Dans les zones rurales, les femmes souffrent d’une mise à l’écart légendaire des affaires foncières. La quasi-totalité de la soixantaine de groupes ethniques considère la femme comme une étrangère à qui on ne saurait accorder une partie du patrimoine familial. «  La terre est une propriété lignagère qui se transmet de père en fils, affirme Rose-Marie Sandwidi. Les droits de succession de la femme posent problème  ». Les hommes sont réfractaires à donner des terres aux femmes car ils ont peur que la terre sorte du giron familial, en cas de divorce. La question de succession foncière est l’un des facteurs explicatifs de la méfiance des ruraux envers le mariage civil. Cependant, toutes les sociétés ont toujours accordé des terres aux femmes pour leurs petites exploitations d’arachides, de gombo, d’oseille… Les blocages mentaux ne sont pas toujours constatés que chez les ruraux. Certains représentants de l’administration prennent le contre-pied des décisions adoptées au niveau central. « Les textes de loi sont volontaristes et ouvertement en faveur de la sécurisation foncière de la femme. Malheureusement sur le terrain, certains agents travaillent à vider les textes de leur contenu  », accuse Mme Sandwidi.

Avancées notoires

En dépit de ce fâcheux constat, la situation foncière des femmes s’améliore lentement. C’est notamment le cas des périmètres aménagés où elles possèdent de meilleures chances d’acquérir de la terre. Pourtant, elles furent pendant longtemps exclues des périmètres aménagés. « Avant, pour avoir une parcelle dans une zone aménagée, le demandeur devait justifier d’au moins 7 actifs. Comment voulez-vous qu’une femme puisse remplir de telles conditions  ?  » s’offusque Rose-Marie Sandwidi. Mais depuis quelques années, il existe désormais des cahiers des charges qui réservent un certain quota aux femmes et aux associations féminines. Si la politique des quotas apparaît à première vue comme une solution salutaire, elle peut avoir des effets contraires à ceux recherchés. Madame Sandwidi préconise une application au cas par cas, plutôt qu’une généralisation. « Dans certaines régions comme à Banfora, il est coutumièrement admis que les zones de bas-fonds sont la propriété des femmes. Elles y cultivent le riz.
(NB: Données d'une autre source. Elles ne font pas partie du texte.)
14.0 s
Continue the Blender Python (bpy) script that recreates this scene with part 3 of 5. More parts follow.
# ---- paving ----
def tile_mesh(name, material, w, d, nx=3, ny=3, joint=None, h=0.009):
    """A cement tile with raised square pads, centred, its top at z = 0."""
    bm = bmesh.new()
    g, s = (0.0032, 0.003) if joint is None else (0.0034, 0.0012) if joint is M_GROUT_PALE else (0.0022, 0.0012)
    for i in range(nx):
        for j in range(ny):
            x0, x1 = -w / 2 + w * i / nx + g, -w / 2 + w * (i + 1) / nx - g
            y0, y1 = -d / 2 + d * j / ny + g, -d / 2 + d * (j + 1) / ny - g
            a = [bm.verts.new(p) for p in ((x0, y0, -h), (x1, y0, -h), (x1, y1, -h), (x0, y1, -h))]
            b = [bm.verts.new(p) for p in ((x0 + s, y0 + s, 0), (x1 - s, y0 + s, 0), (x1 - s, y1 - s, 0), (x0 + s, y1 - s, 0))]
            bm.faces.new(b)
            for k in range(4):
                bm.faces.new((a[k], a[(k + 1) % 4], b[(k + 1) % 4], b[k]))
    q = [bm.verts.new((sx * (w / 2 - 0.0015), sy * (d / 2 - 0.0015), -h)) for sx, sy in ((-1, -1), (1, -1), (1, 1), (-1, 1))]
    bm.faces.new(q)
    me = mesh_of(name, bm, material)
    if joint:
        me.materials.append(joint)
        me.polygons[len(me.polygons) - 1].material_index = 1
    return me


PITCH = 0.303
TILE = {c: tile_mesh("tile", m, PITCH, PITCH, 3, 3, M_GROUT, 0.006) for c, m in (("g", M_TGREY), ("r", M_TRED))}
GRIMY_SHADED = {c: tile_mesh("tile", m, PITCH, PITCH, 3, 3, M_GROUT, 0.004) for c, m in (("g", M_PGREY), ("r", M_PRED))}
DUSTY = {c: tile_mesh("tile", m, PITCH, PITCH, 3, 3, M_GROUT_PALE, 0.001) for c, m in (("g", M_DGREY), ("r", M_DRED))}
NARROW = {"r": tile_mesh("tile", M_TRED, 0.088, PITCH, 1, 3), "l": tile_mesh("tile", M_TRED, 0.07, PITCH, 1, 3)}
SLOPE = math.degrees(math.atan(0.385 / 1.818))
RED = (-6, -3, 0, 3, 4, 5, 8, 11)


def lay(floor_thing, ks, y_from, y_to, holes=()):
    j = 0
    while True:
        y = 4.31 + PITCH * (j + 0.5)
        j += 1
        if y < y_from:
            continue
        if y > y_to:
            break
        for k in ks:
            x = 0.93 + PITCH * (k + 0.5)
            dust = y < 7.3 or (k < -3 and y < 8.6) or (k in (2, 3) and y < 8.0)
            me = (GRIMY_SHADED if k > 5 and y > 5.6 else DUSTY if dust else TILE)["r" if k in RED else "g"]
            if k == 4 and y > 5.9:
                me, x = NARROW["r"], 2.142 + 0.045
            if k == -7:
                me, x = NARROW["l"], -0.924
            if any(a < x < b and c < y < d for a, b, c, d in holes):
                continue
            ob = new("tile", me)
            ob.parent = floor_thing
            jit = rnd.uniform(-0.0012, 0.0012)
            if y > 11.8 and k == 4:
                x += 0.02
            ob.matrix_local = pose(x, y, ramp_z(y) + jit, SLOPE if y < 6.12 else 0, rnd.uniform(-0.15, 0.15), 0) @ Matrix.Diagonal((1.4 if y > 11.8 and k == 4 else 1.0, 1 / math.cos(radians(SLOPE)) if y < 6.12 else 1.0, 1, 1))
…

Si au nom de la règle des quotas, l’on aménage les bas-fonds et l’on donne la majorité des terres aux hommes, on aura fait moins que les traditions  » avance-t-elle.

Réussite incertaine

Le plus souvent les terres cédées aux femmes sont déjà lessivées et érodées. Leur mise en valeur demande beaucoup trop d’efforts. Mais la centaine de membres de Nongtaba ne connaît pas cette difficulté. « Notre champ est très fertile », avoue Habibou Ouédraogo.

Fertile certes, mais trop exiguë pour les femmes. « Au regard de notre nombre, il nous faudrait au moins 6 hectares », clame Awa Ouédraogo, la conseillère municipale. Pour résoudre le problème, les femmes louent chaque année, des terres pour produire essentiellement du sorgho, du haricot et du sésame. L’argent de la vente des récoltes sert à financer le petit commerce des membres. Malgré son apparente bonne conception, cet édifice est un château de cartes qui s’écroule au moindre coup dur. Nongtaba, à l’instar de nombreux groupements de producteurs, butte contre l’absence de suivi, d’accès aux semences, aux engrais et aux financements. Conséquences  : faible productivité et insignifiantes recettes. Elles dépassent rarement 100 000 F CFA. « La saison passée a été mauvaise. Nous n’avons pu réunir que 35.000f après la vente. Mais les bonnes années, nous pouvons avoir 100.000 F CFA  », affirme Awa Kaboré.

L’accès aux moyens de production est l’un des freins à l’émergence d’agricultrices performantes. A cause de l’analphabétisme, elles ne savent pas comment entreprendre les démarches pour avoir accès aux financements dans les institutions financières. Certaines organisations féminines ont recours à l’assistance d’intermédiaires pour les aider à accéder aux services financiers. Malheureusement, tous ne sont pas honnêtes. Certains profitent de l’ignorance des femmes pour flouer les femmes. « Pour que des femmes deviennent de vrais moteurs de la croissance agricole, il est important que l’Etat et les organisations d’appui aux femmes mettent en place un système d’accompagnement. Cet appui doit se déployer dans l’alphabétisation, la gestion des organisations et un encadrement dans la production », conseille Rose-Marie Sandwidi.

C’est à ce prix peut-être, que celles qui représentent 51% des actifs du secteur agricole pourront s’épanouir.